**What is needed**
Reading the listing below, count the lines that contain the word "helpers" and give that count alone.

**Source records**
※

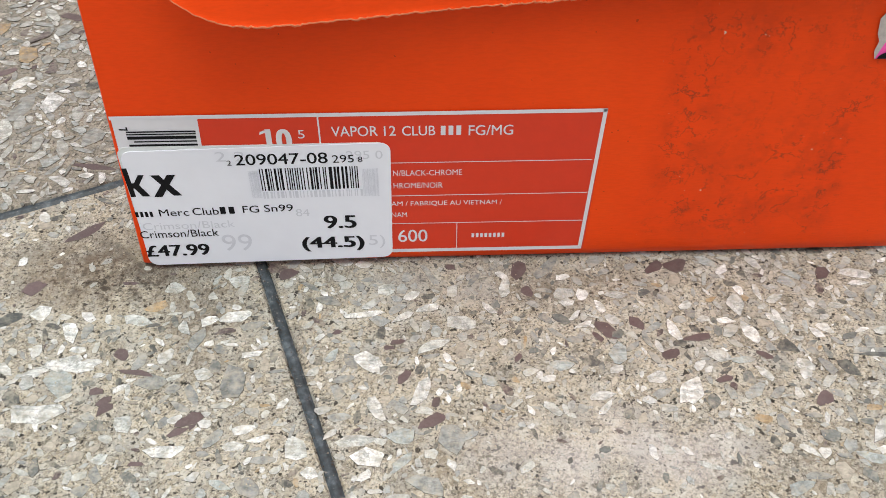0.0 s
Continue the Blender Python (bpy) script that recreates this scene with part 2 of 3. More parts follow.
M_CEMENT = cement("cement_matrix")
M_WASHED = cement("washed_cement_matrix", True)
M_CHIPS = stone("mixed_stone_chips", MIXED, "island")
M_DUSTY = stone("dusty_stone_chips", MIXED, "island", 0.6, 0.7, 1.25, (0.22, 0.21, 0.175))
M_VIOLET = stone("violet_brown_stone", ((0.0, VIOLET), (0.5, (0.100, 0.066, 0.064))), "object", 0.5, 0.15, 0.12)
M_WHITE = stone("white_quartz", ((0.0, (0.66, 0.67, 0.64)), (0.35, (0.54, 0.56, 0.53)), (0.7, (0.74, 0.75, 0.72))), "object", 0.42, 0.7, 0.9)
M_GREY = stone("blue_grey_stone", ((0.0, (0.30, 0.32, 0.30)), (0.4, (0.37, 0.415, 0.40)), (0.7, (0.22, 0.235, 0.225))), "object", 0.45, 0.6)
M_DARK = stone("dark_green_grey_stone", ((0.0, (0.10, 0.112, 0.105)), (0.5, (0.065, 0.075, 0.068)), (0.8, (0.14, 0.155, 0.15))), "object", 0.5, 0.7, 0.5)
M_OCHRE = stone("ochre_stone", ((0.0, (0.46, 0.31, 0.15)), (0.9, (0.44, 0.28, 0.13))), "object", 0.5, 0.6)


def rim_dirt_shade():
    """Dirt and crevice shade painted dark round the chips, broken by clean cement."""
    m = Mat("dirt_and_shade_round_chips", 0.9, 0.2)
    m.colour(m.ramp(m.noise(330, 4, 0.7), (0.42, (0.030, 0.027, 0.021)), (0.55, (0.15, 0.138, 0.105)), (0.68, (0.34, 0.318, 0.245))))
    return m.m


M_RIM = rim_dirt_shade()
M_JOINT = joint_mastic()
M_CARD = cardboard()
M_EDGE = plain("cut_card_edge", (0.44, 0.36, 0.27), 0.85, 0.2, 0.5, 900)
M_FRAY = plain("frayed_orange_edge", (0.90, 0.26, 0.12), 0.8, 0.3, 0.45, 1200)
M_TORN = plain("torn_paper_fibre", (0.58, 0.52, 0.48), 0.9, 0.2, 0.5, 700)
M_KRAFT = plain("dark_kraft_lining", (0.13, 0.11, 0.095), 0.9, 0.2, 0.3, 200)
M_RAW = ribbed_kraft()
M_LABEL = plain("red_orange_label_print", (0.74, 0.040, 0.009), 0.42, 0.45, 0.10, 300)
M_PRINT = plain("pale_label_print", (0.76, 0.75, 0.78), 0.5, 0.4, 0.06, 500)
M_PAPER = plain("white_sticker_paper", (0.88, 0.895, 0.96), 0.45, 0.45, 0.06, 90)
M_OLDPAPER = plain("older_sticker_paper", (0.74, 0.77, 0.76), 0.45, 0.45, 0.08, 90)
M_INK = plain("black_ink", (0.008, 0.008, 0.010), 0.6, 0.15, 0.4, 900)
M_GHOST = plain("ink_showing_through", (0.72, 0.735, 0.80), 0.5, 0.4, 0.2, 300)
M_SILVER = plain("silver_grey_print", (0.50, 0.52, 0.53), 0.42, 0.5, 0.12, 600)
M_PINK = plain("magenta_sticker", (0.99, 0.095, 0.46), 0.4, 0.45, 0.06, 200)


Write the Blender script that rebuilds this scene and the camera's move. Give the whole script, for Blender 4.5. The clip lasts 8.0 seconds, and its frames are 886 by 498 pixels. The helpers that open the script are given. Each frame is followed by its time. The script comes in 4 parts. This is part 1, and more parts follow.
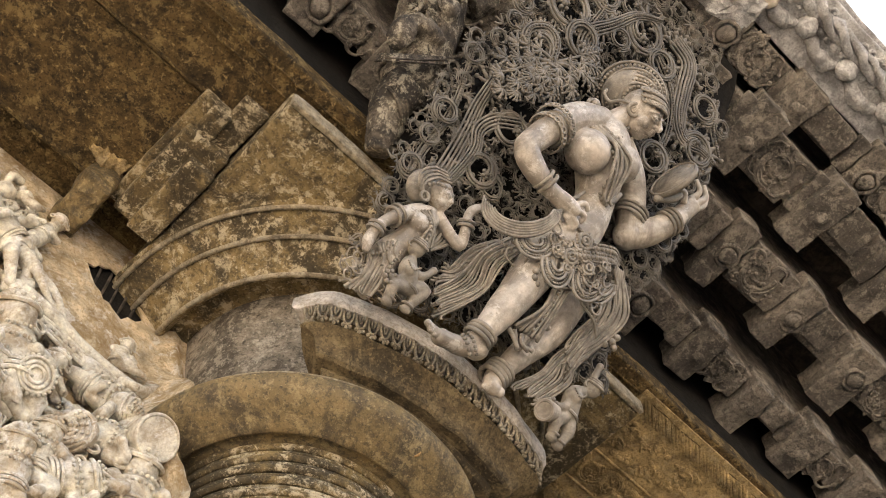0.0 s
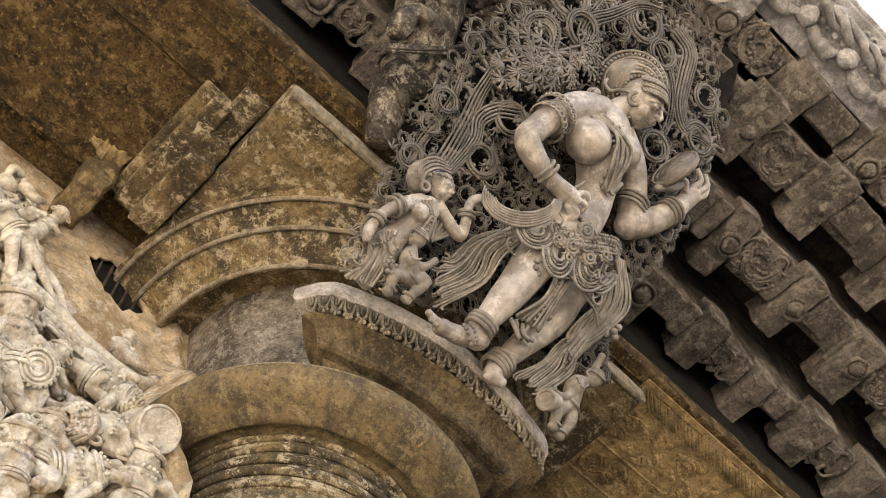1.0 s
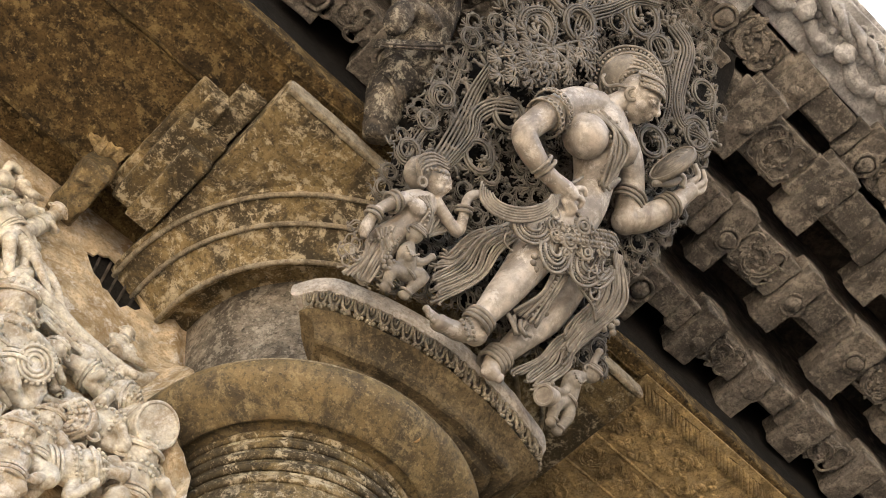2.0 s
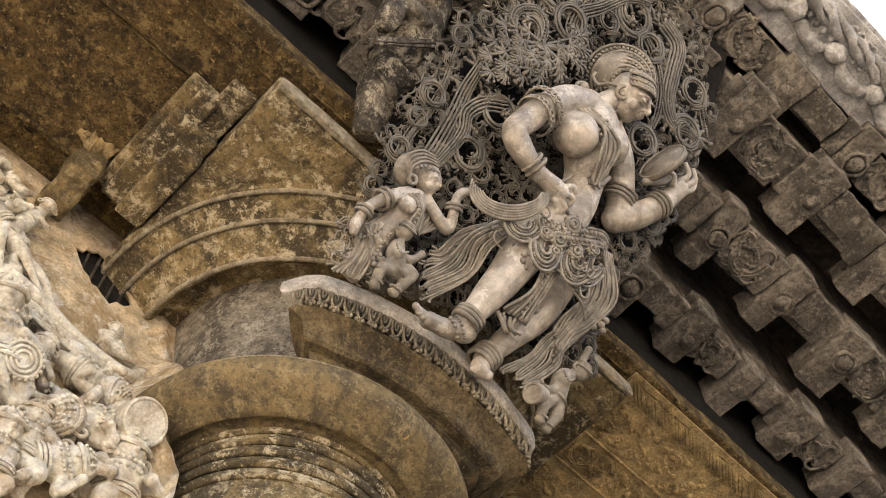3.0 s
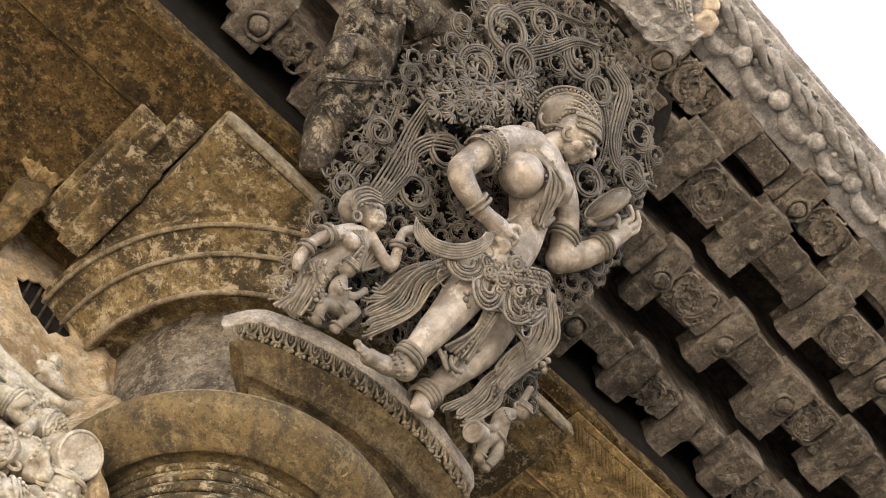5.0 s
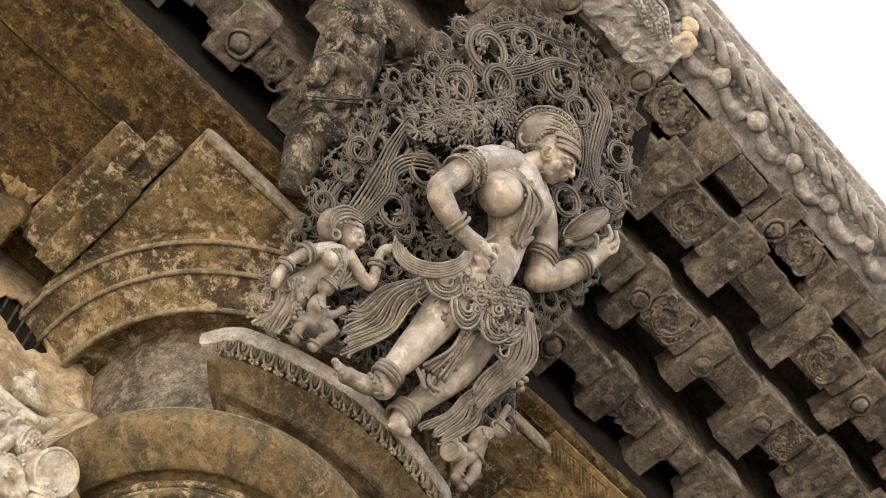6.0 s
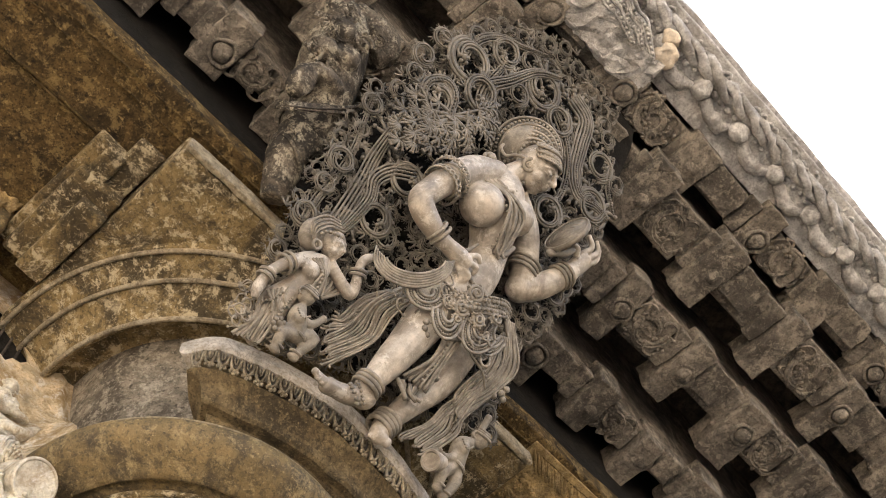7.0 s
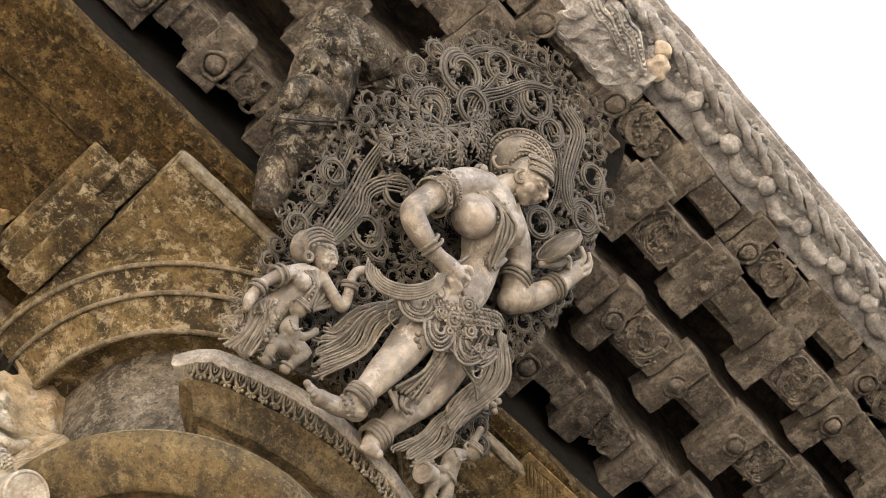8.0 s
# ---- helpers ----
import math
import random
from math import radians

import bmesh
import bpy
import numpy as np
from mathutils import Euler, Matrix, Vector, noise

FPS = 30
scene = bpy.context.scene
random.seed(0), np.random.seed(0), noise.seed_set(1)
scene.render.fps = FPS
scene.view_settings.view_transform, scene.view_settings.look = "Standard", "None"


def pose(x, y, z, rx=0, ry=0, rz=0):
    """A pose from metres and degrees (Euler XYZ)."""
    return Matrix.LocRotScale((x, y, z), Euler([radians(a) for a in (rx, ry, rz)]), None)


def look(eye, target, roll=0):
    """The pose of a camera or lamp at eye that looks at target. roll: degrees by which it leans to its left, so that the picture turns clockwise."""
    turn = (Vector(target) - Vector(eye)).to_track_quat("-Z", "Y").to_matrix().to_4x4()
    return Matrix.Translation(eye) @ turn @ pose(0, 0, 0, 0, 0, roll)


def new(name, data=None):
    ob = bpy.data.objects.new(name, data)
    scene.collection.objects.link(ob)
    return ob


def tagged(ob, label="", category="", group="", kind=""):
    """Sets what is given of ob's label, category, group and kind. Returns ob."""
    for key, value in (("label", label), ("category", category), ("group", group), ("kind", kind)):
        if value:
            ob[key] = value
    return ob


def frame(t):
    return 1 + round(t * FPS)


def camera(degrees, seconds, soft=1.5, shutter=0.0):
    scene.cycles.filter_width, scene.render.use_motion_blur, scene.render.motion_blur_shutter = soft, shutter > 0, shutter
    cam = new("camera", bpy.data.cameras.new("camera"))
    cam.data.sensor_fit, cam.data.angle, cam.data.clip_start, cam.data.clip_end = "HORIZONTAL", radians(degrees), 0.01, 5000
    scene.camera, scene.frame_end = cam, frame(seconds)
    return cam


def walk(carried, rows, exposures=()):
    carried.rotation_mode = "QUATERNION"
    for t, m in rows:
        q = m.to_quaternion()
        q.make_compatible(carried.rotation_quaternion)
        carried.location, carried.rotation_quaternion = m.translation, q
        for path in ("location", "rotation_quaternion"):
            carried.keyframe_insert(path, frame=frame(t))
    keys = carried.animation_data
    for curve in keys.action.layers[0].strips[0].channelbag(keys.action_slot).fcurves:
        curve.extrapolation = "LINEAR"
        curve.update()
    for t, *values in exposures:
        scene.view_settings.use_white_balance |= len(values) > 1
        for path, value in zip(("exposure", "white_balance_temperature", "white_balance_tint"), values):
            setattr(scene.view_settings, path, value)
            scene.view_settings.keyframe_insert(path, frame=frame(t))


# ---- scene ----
cam = camera(39.0, 8.0, soft=0.9)
ROWS = [
    (0.0, 0.0000, 0.0000, 1.6000, 153.335, -0.952, -44.481),
    (0.5, 0.0030, -0.0023, 1.6006, 153.110, -1.004, -44.325),
    (1.0, 0.0053, -0.0007, 1.6004, 152.947, -0.945, -44.158),
    (1.5, 0.0072, -0.0015, 1.5988, 152.798, -0.888, -44.039),
    (3.0, 0.0123, -0.0075, 1.5995, 152.647, -0.678, -44.427),
    (3.5, 0.0168, -0.0107, 1.5995, 152.723, -0.359, -45.019),
    (4.0, 0.0193, -0.0191, 1.5993, 153.071, 0.052, -45.555),
    (4.5, 0.0181, -0.0262, 1.5982, 153.609, 0.359, -46.016),
    (6.0, 0.0172, -0.0434, 1.5931, 154.852, 1.219, -47.118),
    (6.5, 0.0209, -0.0467, 1.5910, 155.071, 1.487, -47.327),
    (7.0, 0.0227, -0.0504, 1.5901, 155.310, 1.750, -47.542),
    (7.5, 0.0229, -0.0562, 1.5872, 155.643, 1.906, -47.640),
    (8.0, 0.0211, -0.0599, 1.5881, 155.719, 1.996, -47.587),
]
walk(cam, [(t, pose(x, y, z, rx, ry, rz)) for t, x, y, z, rx, ry, rz in ROWS])

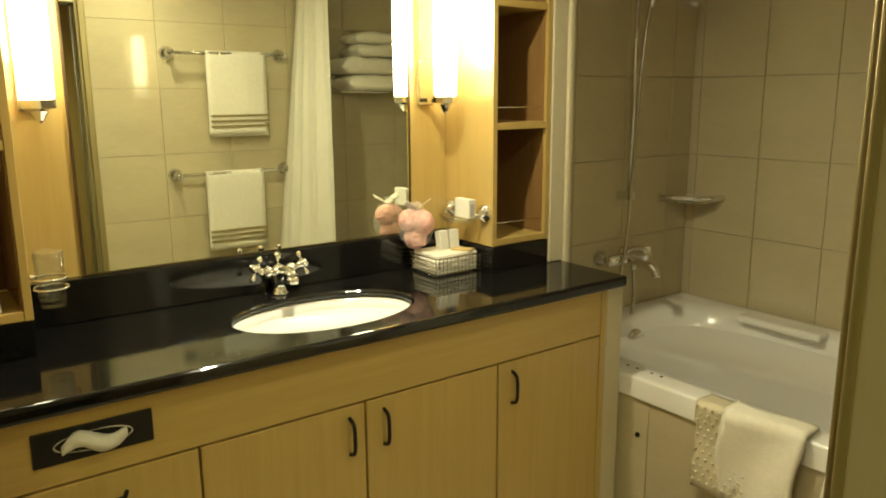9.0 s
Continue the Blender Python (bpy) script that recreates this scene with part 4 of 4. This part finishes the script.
# ceiling fittings
for x, y in ((-0.77, 1.255), (0.12, 1.255)):
    dl = thing("downlight", (x, y, CEIL_B), "lit recessed ceiling downlight with pale ring", "lamp", "bathroom downlights")
    part("ring", lathe([(0.052, 0), (0.052, -0.005), (0.034, -0.008), (0.033, -0.001)], (x, y, CEIL_B), "z"), WHITE, dl, "", True)
    part("lens", lathe([(0.032, -0.001), (0.032, -0.0035)], (x, y, CEIL_B), "z"), BULB, dl, "glowing lens")
spr = thing("sprinkler", (-0.93, 1.30, CEIL_B), "chrome fire sprinkler head in the ceiling", "sprinkler")
part("rose", lathe([(0.036, 0), (0.034, -0.006), (0.012, -0.012), (0.010, -0.035)], (-0.93, 1.30, CEIL_B), "z"), CHROME, spr, "", True)
part("deflector", lathe([(0.014, -0.042), (0.014, -0.045)], (-0.93, 1.30, CEIL_B), "z"), CHROME, spr)
part("frame_arm", box(-0.938, -0.922, 1.297, 1.303, CEIL_B - 0.042, CEIL_B - 0.034), CHROME, spr)
vt = thing("ceiling_vent", (-1.03, 2.70, CEIL_B), "round cream ceiling vent over the bath", "vent")
part("rim", lathe([(0.09, 0), (0.088, -0.010), (0.065, -0.014), (0.06, -0.004)], (-1.0, 2.72, CEIL_B), "z", 32), CREAMPAINT, vt, "", True)
part("disc", lathe([(0.058, -0.016), (0.055, -0.022), (0.02, -0.024)], (-1.0, 2.72, CEIL_B), "z", 32), CREAMPAINT, vt, "", True)
setting("trim_pier", box(-0.366, -0.344, 0.259, 0.283, FB, CEIL_B - 0.001, 0.006, 3), CREAMPAINT, "rounded cream corner trim of the tiled pier", "trim")


# ---- tiles ----
def tiles(parent, axis, value, side, u0, u1, v0, v1, pu, pv, uo, vo, mat=TILE, gap=0.0022, thick=0.008):
    """Tiles on the plane axis = value facing side, as pieces of their own."""
    cache = {}
    u = uo - math.ceil((uo - u0) / pu) * pu
    while u < u1:
        v = vo - math.ceil((vo - v0) / pv) * pv
        while v < v1:
            a, b, c, d = max(u, u0), min(u + pu - gap, u1), max(v, v0), min(v + pv - gap, v1)
            if b - a > 0.01 and d - c > 0.01:
                key = (round(b - a, 4), round(d - c, 4))
                if key not in cache:
                    w, h = key
                    s = (thick, w, h) if axis == "x" else (w, thick, h) if axis == "y" else (w, h, thick)
                    cache[key] = finish(box(-s[0] / 2, s[0] / 2, -s[1] / 2, s[1] / 2, -s[2] / 2, s[2] / 2, 0.0015, 1), "tile", mat)
                q = value + side * thick / 2
                um, vm = (a + b) / 2, (c + d) / 2
                ob = new("tile", cache[key])
                ob.location = (q, um, vm) if axis == "x" else (um, q, vm) if axis == "y" else (um, vm, q)
                ob.parent = parent
                ob.matrix_parent_inverse = parent.matrix_world.inverted()
            v += pv
        u += pu


bpy.context.view_layer.update()
S = bpy.data.objects
tiles(S["wall_bath_west"], "x", -1.308, 1, 2.193, 3.238, FB, CEIL_B - 0.001, 0.30, 0.338, 2.79, 1.37)
tiles(S["wall_bath_north"], "y", 3.238, -1, -1.30, 0.48, FB, CEIL_B - 0.001, 0.30, 0.338, -0.957, 1.37)
tiles(S["wall_bath_east_north"], "x", 0.48, -1, 1.095, 3.23, FB, CEIL_B - 0.001, 0.34, 0.32, 1.404, 1.674, gap=0.0012)
tiles(S["wall_bath_south"], "y", 0.267, 1, -1.036, -0.367, FB, CEIL_B - 0.001, 0.34, 0.69, -0.36, 1.415)
tiles(S["wall_bath_south"], "x", -0.358, 1, -0.8, 0.2585, FB, CEIL_B - 0.001, 0.60, 0.69, 0.236, 1.43)
tiles(S["bath_front"], "y", 2.214, -1, -1.02, 0.47, FB, TZ - 0.079, 0.36, 0.60, -0.66, FB)
tiles(S["bath_floor"], "z", FB - 0.008, 1, -0.86, 0.438, -0.8, 2.2, 0.60, 0.60, -0.52, 0.55, FLOORTILE, 0.0014)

※

**Problem solution**
2